As the Baudelaires escape with Count Olaf, they are plagued by guilt, wondering if it was right to fight fire with fire, literally and figuratively. Their moral compass says what they’ve done is wicked; but is it really that simple?
Count Olaf, for example, is one of the most wicked villains in any children’s series. He tries to marry Violet, a 14-year-old girl, so he can obtain her fortune; he threw Aunt Josephine (Alfre Woodard) to the leeches; he threw a very brave and noble librarian into a pit of lions. But even Count Olaf has brief moments of moral clarity. In “Penultimate Peril,” the Baudelaires step in front of Dewey Denouement (Max Greenfield) before Count Olaf can shoot him with his harpoon gun. As Olaf tentatively gives them to the count of ten to get out of his way, he wavers. The Baudelaires slowly walk toward him and remind him that he doesn’t have to do this. And then, in perhaps the first time in the whole series, Count Olaf appears conflicted, and maybe even a little defeated. He lowers his harpoon gun and with a regretful slump of his shoulders, says, “It’s all I know how to do.”
Later, we learn that it isn’t in fact all he knows how to do since Olaf was originally on the “good” side of the schism — but after Beatrice (Morena Baccarin) accidentally kills his father with a poison dart, making him an orphan, he does what any person facing a tragic loss would do and decides to turn his back on the people who inflicted that loss. As he says to Ish (Peter MacNicol), the founder of V.F.D, “You took a plucky schoolboy and made him think that books and poetry and learning would keep him safe. Well, they didn’t. Every parent figure I’ve ever had has either let me down or died.”

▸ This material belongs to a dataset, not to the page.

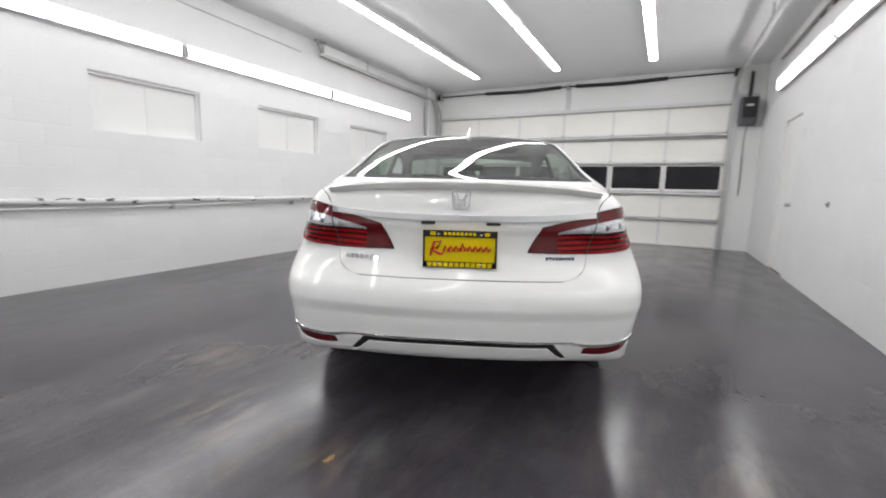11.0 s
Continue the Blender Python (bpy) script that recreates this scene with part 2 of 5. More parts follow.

Having lost someone obviously doesn’t excuse any of Olaf’s treacherous deeds, but it does bring the concept of good and evil into focus in a way that many kids’ shows do not. In the final episode of the series, appropriately titled “The End,” Count Olaf performs one act of kindness before his demise and carries a pregnant Kit (Allison Williams), his lost love, to shore so that her baby will live. Before he dies, he does something shocking. Count Olaf, a proud anti-intellectual, starts to recite a poem to Kit, “The Night Has a Thousand Eyes.” They recite the poem together, and it’s a bittersweet reminder of the life Olaf used to have before the schism, a man who lived in a world that valued literature and art, who then felt betrayed by that world.
His final words — an excerpt from “This Be the Verse” by poet Philip Larkin — are, “Man hands on misery to man. It deepens like a coastal shelf. Get out as early as you can, And don’t have any kids yourself.” It seems like strange parting words, but it makes perfect sense for Olaf, who was yet another person caught up in the cycle of violence, heartbreak, and death that comes with V.F.D. In the end, the Baudelaires are the ones who have the chance to finally break that cycle with Kit’s child, Beatrice the II.
Lemony Snicket told us that this story has no happy endings, and it does seem that way in some respects. In the end, the Baudelaires are essentially alone, no guardian, no adults because they’ve all let them down. But the Baudelaires do get a happy ending with Beatrice. They will be her guardians, and they will break the cycle by teaching her that the world is not as simple as heroes and villains, nobility and treachery. The truth is somewhere in between.